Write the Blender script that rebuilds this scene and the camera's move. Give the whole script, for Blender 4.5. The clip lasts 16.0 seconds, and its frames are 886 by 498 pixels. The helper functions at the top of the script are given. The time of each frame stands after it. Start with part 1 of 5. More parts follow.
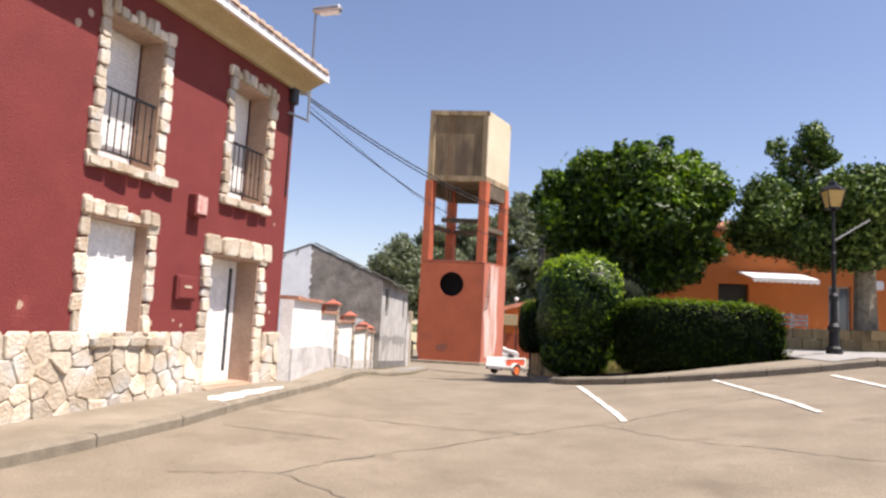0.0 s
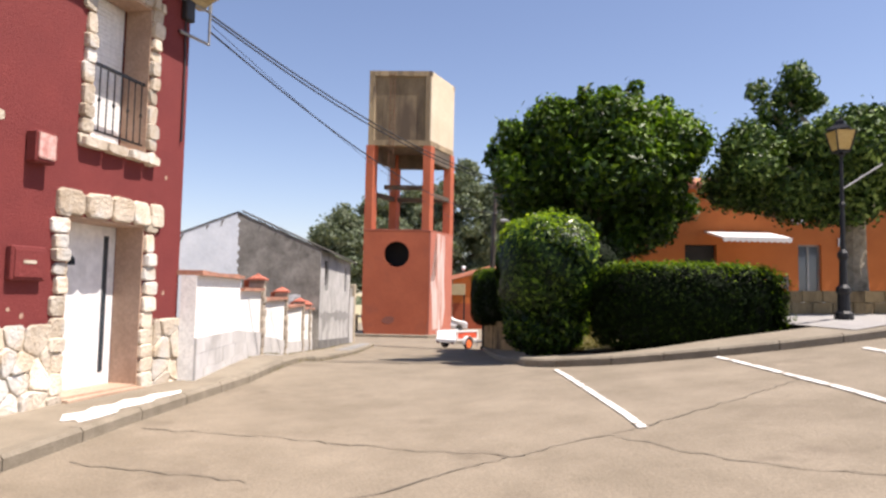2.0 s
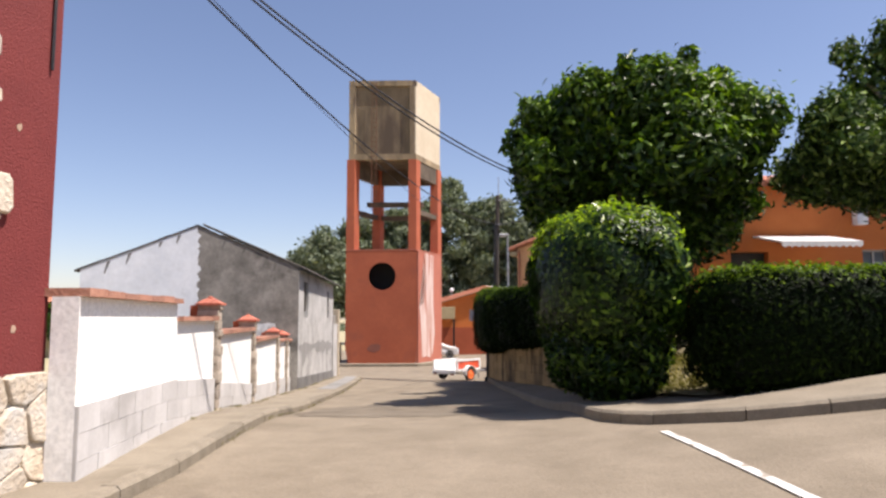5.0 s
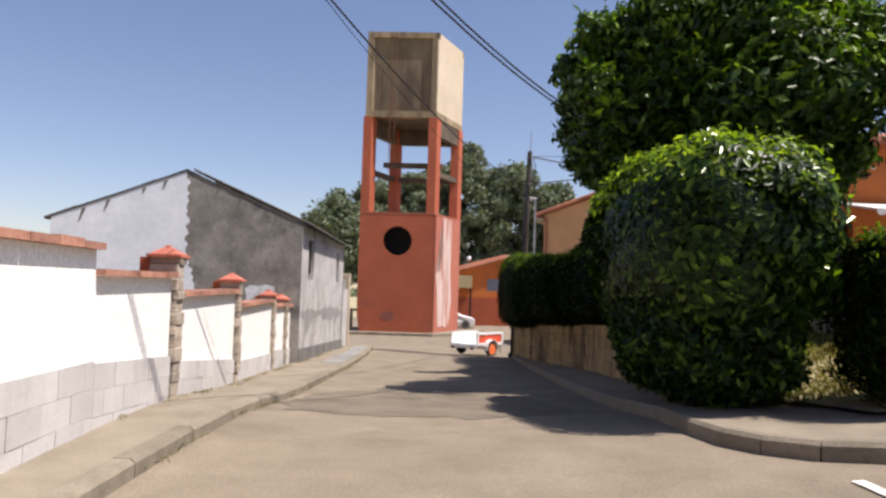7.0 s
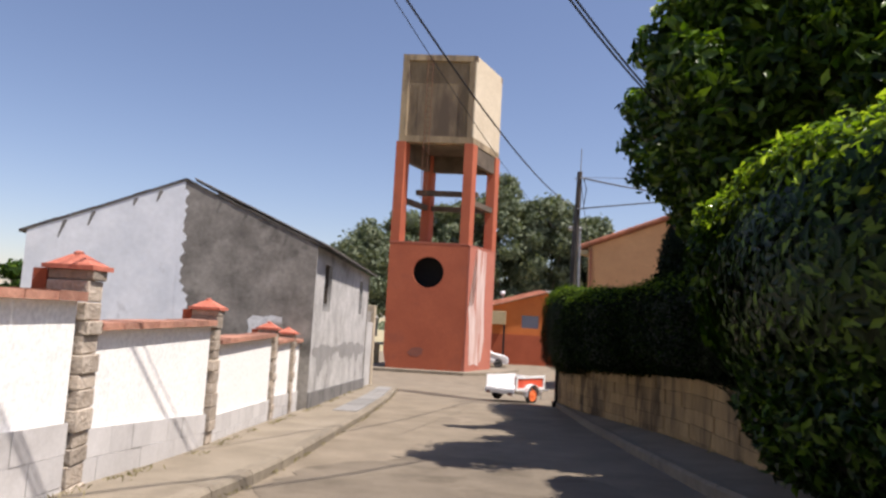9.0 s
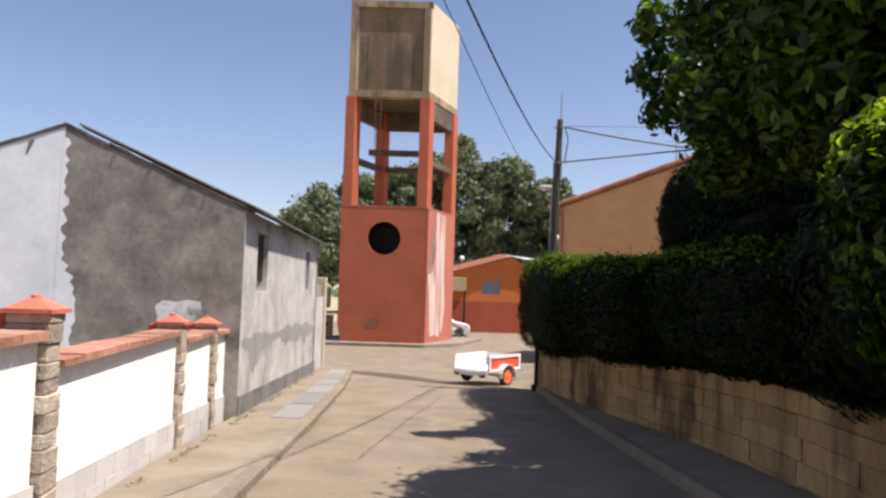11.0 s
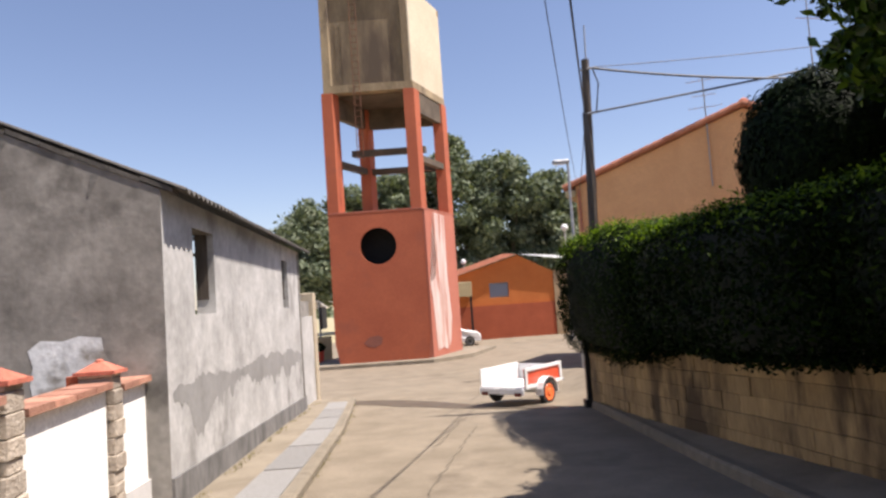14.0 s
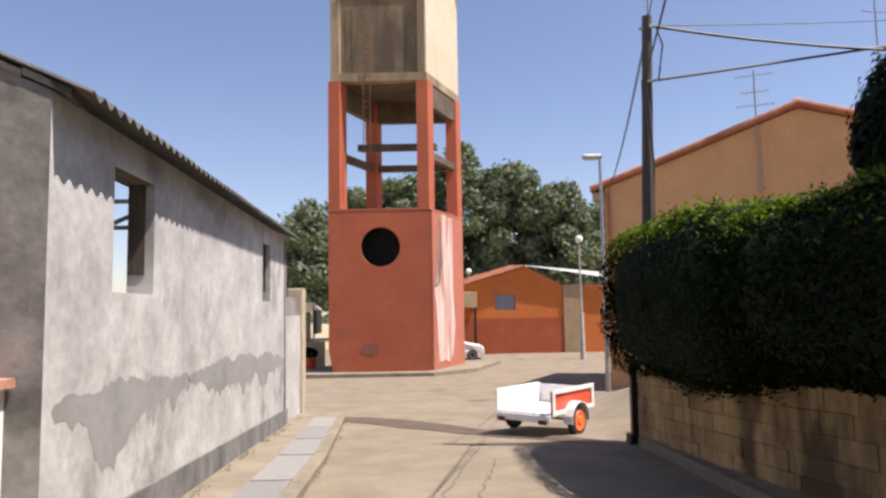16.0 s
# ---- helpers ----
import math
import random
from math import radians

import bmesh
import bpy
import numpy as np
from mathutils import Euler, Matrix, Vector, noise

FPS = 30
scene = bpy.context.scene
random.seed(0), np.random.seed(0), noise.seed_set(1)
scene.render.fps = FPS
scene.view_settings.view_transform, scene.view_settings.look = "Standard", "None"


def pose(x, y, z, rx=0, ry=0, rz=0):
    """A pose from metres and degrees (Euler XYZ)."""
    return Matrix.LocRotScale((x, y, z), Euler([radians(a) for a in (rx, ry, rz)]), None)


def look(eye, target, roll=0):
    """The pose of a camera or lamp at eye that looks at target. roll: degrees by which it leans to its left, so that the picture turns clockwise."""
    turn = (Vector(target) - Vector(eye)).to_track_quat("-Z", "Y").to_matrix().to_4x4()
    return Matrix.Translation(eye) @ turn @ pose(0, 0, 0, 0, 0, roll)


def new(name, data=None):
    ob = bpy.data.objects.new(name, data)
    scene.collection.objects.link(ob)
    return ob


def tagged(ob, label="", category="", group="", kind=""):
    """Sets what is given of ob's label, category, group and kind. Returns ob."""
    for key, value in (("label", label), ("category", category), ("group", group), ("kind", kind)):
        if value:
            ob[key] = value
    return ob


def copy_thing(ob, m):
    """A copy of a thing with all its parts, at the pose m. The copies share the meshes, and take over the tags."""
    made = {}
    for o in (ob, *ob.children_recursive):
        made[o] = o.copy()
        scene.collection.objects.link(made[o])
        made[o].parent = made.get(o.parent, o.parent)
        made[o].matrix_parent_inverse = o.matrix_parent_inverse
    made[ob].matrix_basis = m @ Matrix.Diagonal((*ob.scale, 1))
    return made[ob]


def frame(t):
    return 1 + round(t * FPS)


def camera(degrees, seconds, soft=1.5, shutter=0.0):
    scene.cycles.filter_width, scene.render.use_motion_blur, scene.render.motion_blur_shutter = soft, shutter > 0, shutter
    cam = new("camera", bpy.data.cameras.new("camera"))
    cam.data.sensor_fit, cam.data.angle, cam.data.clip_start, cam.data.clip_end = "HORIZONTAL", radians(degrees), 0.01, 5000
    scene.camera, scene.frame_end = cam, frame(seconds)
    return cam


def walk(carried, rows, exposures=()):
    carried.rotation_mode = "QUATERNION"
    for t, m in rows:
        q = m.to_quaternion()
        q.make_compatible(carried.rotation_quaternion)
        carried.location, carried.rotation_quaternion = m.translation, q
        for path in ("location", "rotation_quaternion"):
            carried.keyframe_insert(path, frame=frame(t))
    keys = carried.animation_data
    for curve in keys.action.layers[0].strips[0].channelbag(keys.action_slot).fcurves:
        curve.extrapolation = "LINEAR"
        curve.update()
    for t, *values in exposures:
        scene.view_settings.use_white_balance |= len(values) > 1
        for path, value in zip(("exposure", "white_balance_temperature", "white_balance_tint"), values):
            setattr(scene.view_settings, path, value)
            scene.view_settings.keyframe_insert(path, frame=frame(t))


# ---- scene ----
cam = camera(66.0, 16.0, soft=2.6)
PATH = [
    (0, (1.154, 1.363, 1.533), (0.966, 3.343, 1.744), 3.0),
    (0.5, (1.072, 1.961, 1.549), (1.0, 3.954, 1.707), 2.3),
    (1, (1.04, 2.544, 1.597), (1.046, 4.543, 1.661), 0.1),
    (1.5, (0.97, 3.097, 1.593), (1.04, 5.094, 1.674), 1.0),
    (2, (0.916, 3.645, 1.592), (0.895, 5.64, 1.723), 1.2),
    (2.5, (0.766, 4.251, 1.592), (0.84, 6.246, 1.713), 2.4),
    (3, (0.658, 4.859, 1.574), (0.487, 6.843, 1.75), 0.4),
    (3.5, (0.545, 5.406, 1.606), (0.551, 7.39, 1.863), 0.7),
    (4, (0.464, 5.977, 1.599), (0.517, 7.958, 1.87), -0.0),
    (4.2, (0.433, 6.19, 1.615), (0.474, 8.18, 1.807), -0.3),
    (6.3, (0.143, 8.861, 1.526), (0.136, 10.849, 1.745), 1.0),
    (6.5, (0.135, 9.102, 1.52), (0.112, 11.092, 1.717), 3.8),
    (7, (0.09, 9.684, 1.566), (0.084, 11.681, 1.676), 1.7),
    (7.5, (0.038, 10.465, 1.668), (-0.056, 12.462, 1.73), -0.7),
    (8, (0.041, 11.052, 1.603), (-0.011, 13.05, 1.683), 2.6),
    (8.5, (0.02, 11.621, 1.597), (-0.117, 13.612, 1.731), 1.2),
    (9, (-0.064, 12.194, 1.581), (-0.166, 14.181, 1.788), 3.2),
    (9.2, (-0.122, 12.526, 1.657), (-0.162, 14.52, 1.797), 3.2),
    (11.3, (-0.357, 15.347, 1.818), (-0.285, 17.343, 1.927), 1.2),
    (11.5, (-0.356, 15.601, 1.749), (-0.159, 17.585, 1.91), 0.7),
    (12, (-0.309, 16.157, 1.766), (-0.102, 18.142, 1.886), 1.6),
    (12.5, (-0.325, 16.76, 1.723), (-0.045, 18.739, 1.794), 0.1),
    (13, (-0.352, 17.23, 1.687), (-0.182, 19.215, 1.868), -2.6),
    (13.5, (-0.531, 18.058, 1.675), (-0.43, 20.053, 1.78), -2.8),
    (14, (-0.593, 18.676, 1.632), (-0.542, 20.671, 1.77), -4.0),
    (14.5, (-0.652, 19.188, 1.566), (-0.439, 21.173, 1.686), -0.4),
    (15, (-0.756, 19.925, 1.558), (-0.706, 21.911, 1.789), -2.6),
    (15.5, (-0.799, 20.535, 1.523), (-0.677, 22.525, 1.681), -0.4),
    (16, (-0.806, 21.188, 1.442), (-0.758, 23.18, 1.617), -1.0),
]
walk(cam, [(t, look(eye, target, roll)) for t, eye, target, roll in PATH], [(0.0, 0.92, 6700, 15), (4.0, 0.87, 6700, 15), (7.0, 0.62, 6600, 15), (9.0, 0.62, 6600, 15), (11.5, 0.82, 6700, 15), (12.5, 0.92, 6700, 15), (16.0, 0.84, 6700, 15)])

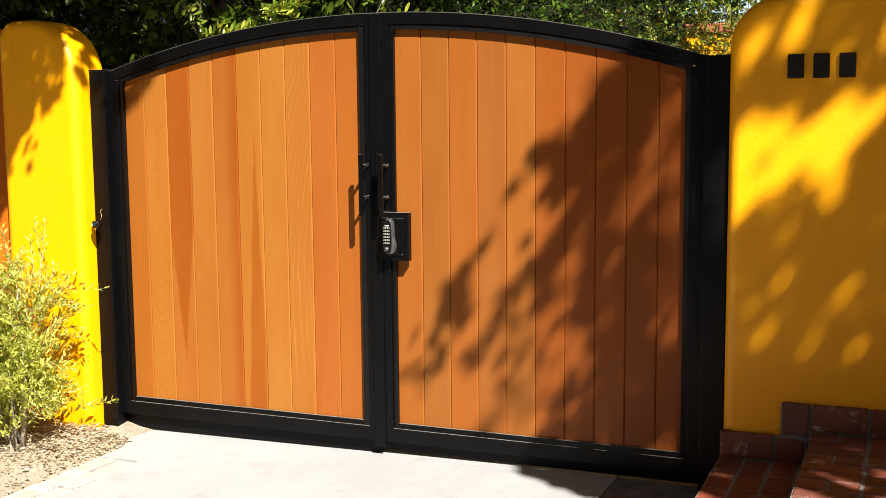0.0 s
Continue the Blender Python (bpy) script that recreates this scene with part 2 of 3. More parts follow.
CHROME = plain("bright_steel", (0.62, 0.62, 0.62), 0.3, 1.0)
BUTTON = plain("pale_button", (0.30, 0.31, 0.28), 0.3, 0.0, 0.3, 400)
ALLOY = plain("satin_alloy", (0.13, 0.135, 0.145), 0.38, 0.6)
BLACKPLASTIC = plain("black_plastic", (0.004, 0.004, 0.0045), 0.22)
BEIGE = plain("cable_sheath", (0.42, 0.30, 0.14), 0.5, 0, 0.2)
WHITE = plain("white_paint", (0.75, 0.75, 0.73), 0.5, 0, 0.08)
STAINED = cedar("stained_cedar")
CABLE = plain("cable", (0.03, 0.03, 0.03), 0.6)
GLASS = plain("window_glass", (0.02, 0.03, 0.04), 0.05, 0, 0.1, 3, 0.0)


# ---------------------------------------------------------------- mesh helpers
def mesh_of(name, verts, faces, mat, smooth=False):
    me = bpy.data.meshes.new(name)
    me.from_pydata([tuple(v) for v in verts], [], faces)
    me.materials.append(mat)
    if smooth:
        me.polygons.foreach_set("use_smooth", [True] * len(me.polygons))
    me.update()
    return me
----
» Direction: Both the line with "q.make_compatible(carried.rotation_quaternion)" and the line with "keys = carried.animation_data" belong in the extract, along with every line between them; set down those lines exactly and only.

» Final answer:
        q.make_compatible(carried.rotation_quaternion)
        carried.location, carried.rotation_quaternion = m.translation, q
        for path in ("location", "rotation_quaternion"):
            carried.keyframe_insert(path, frame=frame(t))
    keys = carried.animation_data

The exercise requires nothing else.